This one is a little late given that the election was a month ago but I still think it is worthwhile given the opinions I still hear about his performance.
I’m walking out of this election with an increased respect for Nate Silver and the work he is doing at fivethirtyeight.com. Statistics and prediction modeling is hard. Even that is an understatement because anytime you try to predict the future – even tomorrow – it’s more likely that you end up slight wrong that completely right.
A big portion of my job involves trying to understand the impact of decisions today on the business tomorrow. If we build out an office for 40 people today, what is the likelihood we have to close or expand it in 3 years? What is the likelihood that we can support 50 people in the same place without redoing the furniture? Is this city still going to be the right location for this function based on both business and geographic trends?
Why do I respect Nate Silver more today than before? Because he understands the single biggest rule of data analysis: Garbage in, Garbage out. If ou have any questions at all about the quality of the data you are being given to use it is your responsibility to account for that fact and note its potential impacts. Saying that you were wrong because the data was wrong is exactly the wrong answer because the follow-up question is “did you have any reason to suspect the data was wrong?” and any answer other than “yes” makes you incompetent in this case.
Data is fickle and many people think that data itself provides an answer. But if that was really true then IBM’s Watson would have taken over the planet already. Real intelligence is in being able to understand what data means. Where is it best applied, where should it not be applied at all, where is it misleading, where is it incomplete, where is it biased, what conditions could lead to a change in trends…. There is an art to being able to actually deal with data.

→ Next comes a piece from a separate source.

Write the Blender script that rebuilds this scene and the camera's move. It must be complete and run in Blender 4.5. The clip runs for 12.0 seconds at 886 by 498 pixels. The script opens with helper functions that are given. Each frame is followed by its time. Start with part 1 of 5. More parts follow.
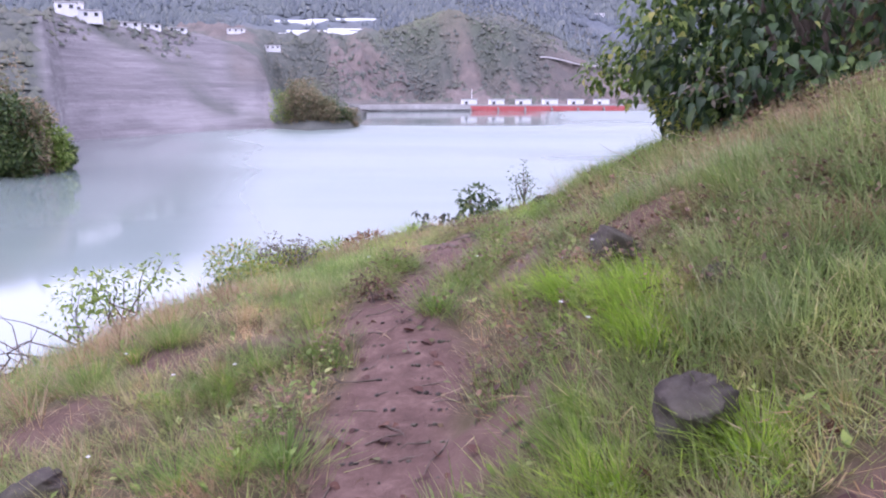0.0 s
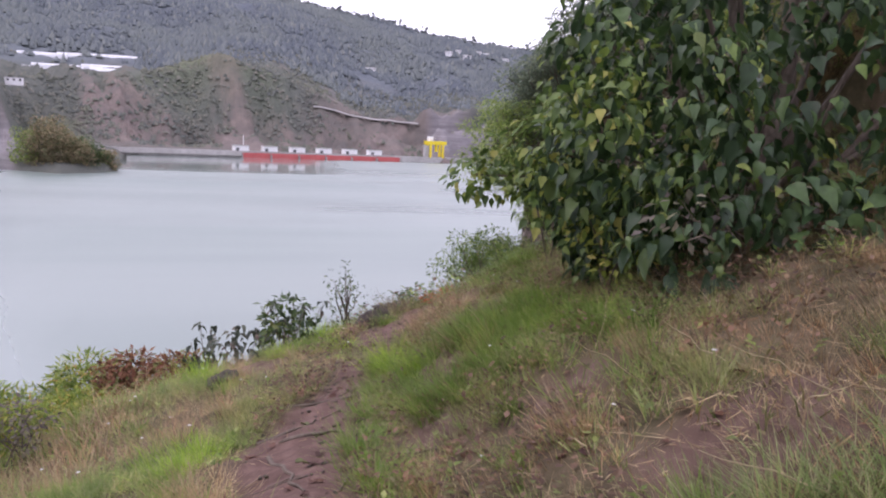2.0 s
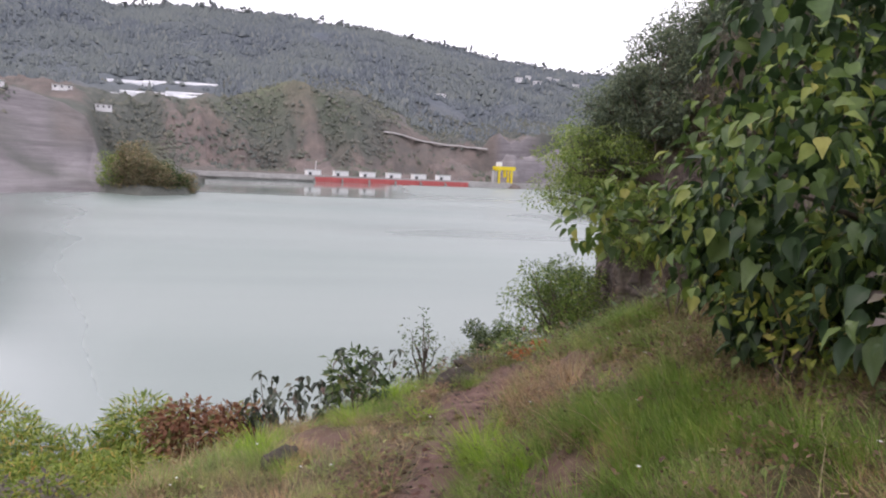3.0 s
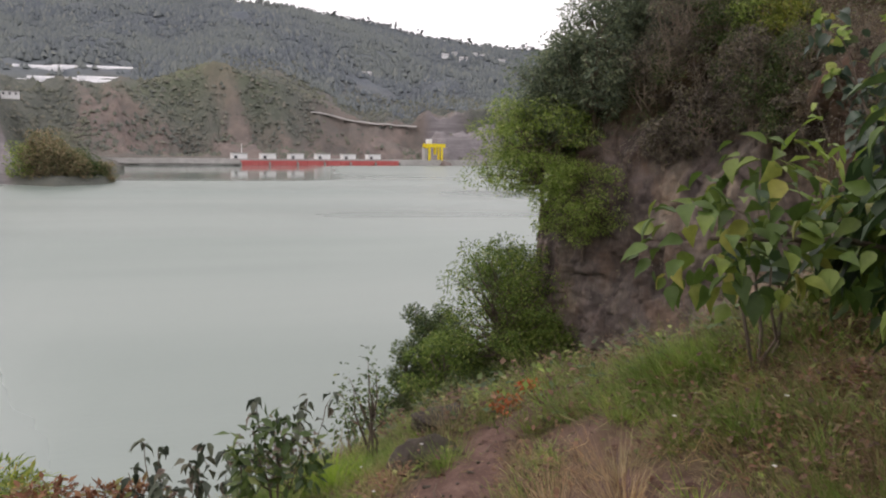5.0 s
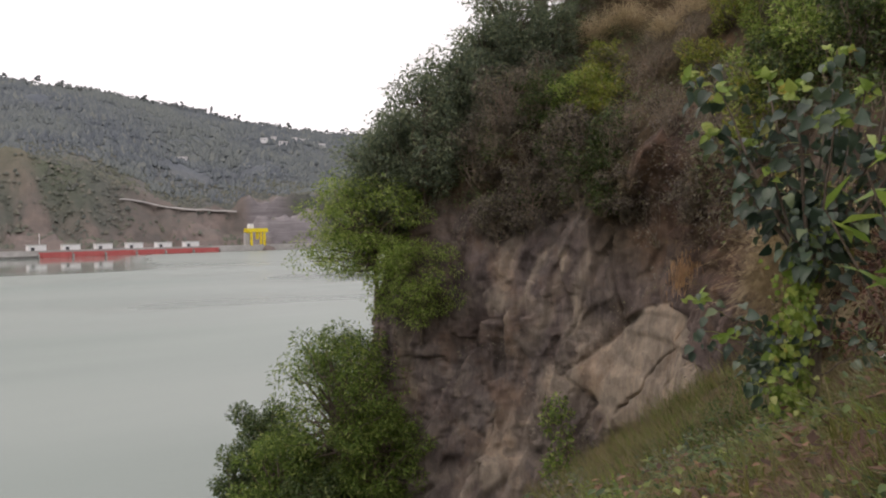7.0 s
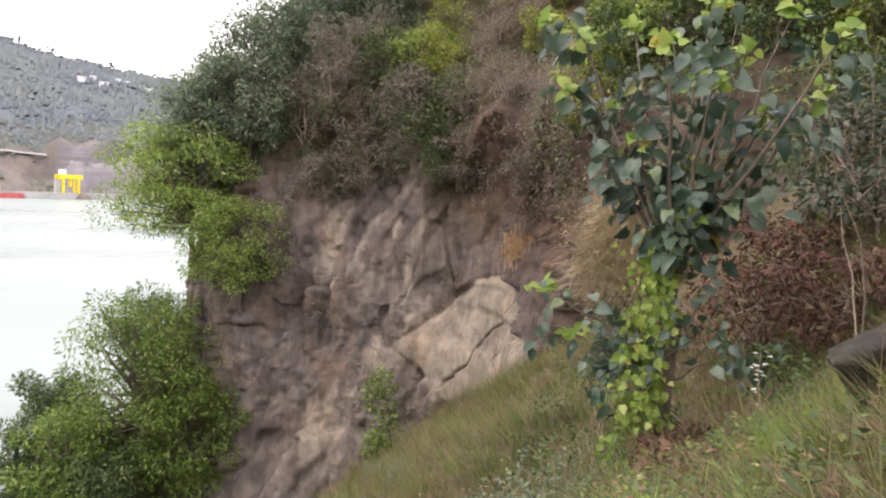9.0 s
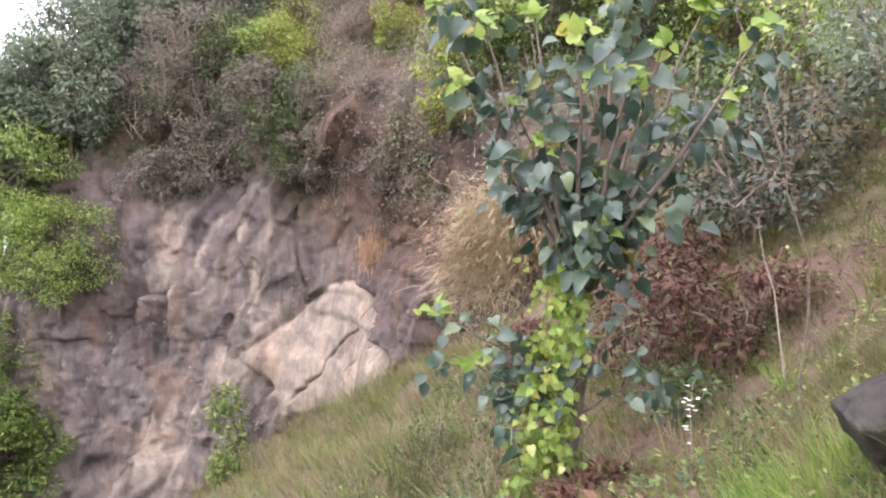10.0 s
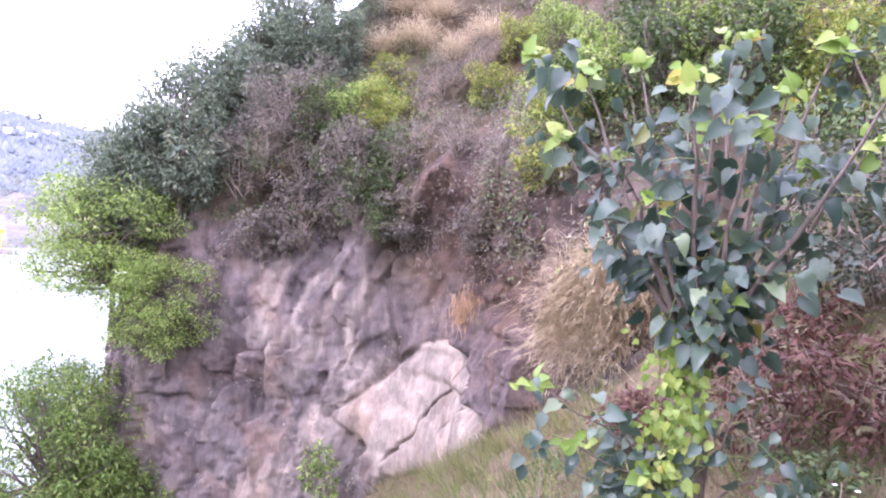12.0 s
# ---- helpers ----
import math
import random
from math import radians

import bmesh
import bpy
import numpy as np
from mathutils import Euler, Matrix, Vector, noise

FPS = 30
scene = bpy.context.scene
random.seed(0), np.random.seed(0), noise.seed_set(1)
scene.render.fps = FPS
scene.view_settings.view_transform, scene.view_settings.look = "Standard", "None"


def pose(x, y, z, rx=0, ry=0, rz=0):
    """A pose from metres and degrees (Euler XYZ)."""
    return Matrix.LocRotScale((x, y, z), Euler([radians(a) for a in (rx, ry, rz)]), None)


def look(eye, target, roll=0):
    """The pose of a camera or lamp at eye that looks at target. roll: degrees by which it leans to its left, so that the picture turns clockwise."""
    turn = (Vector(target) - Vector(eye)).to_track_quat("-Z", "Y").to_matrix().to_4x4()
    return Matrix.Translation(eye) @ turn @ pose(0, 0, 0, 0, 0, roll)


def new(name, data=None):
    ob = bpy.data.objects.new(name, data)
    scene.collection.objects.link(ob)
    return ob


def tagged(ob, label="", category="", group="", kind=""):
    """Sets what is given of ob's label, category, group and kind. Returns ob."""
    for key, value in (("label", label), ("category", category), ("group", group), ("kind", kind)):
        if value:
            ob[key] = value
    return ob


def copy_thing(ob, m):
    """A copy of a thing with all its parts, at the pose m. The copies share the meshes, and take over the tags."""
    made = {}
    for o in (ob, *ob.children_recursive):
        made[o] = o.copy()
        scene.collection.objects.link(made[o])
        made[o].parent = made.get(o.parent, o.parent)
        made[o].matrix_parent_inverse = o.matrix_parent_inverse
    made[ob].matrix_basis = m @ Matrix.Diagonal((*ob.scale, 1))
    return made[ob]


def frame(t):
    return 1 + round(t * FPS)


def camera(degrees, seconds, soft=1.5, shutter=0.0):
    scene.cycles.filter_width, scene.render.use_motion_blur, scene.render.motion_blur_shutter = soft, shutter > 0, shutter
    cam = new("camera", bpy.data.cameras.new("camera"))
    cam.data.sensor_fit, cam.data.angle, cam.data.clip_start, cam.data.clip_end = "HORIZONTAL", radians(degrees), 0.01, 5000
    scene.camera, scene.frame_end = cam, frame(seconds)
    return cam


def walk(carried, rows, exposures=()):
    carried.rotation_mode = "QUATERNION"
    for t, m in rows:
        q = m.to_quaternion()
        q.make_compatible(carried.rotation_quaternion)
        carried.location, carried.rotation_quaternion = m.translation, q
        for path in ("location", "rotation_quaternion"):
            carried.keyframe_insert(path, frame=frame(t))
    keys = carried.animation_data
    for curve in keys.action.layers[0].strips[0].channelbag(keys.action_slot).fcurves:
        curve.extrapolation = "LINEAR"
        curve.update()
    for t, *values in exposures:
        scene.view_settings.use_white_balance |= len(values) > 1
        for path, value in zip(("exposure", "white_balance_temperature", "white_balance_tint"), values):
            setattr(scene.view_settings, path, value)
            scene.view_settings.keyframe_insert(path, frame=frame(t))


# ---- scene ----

It does not surprise me in the slightest that most polling aggregators this year showed Clinton at a 98% chance of winning the election. The data seemed to reflect that. Relying on the cold hard numbers would point almost any model that direction. But this simply proves that some people are better at this than others and you should never trust any model until you sense check its approach, its strengths and its weaknesses. It’s like restaurants. The aggregators who gave 90%+ chance to Clinton are fast food, they throw everything in and give you a generic burger. Those that talked a lot about uncertainty are actually chefs, they know what to do with the raw food they are handed and throw out the worst and make the best sing before the plate goes out.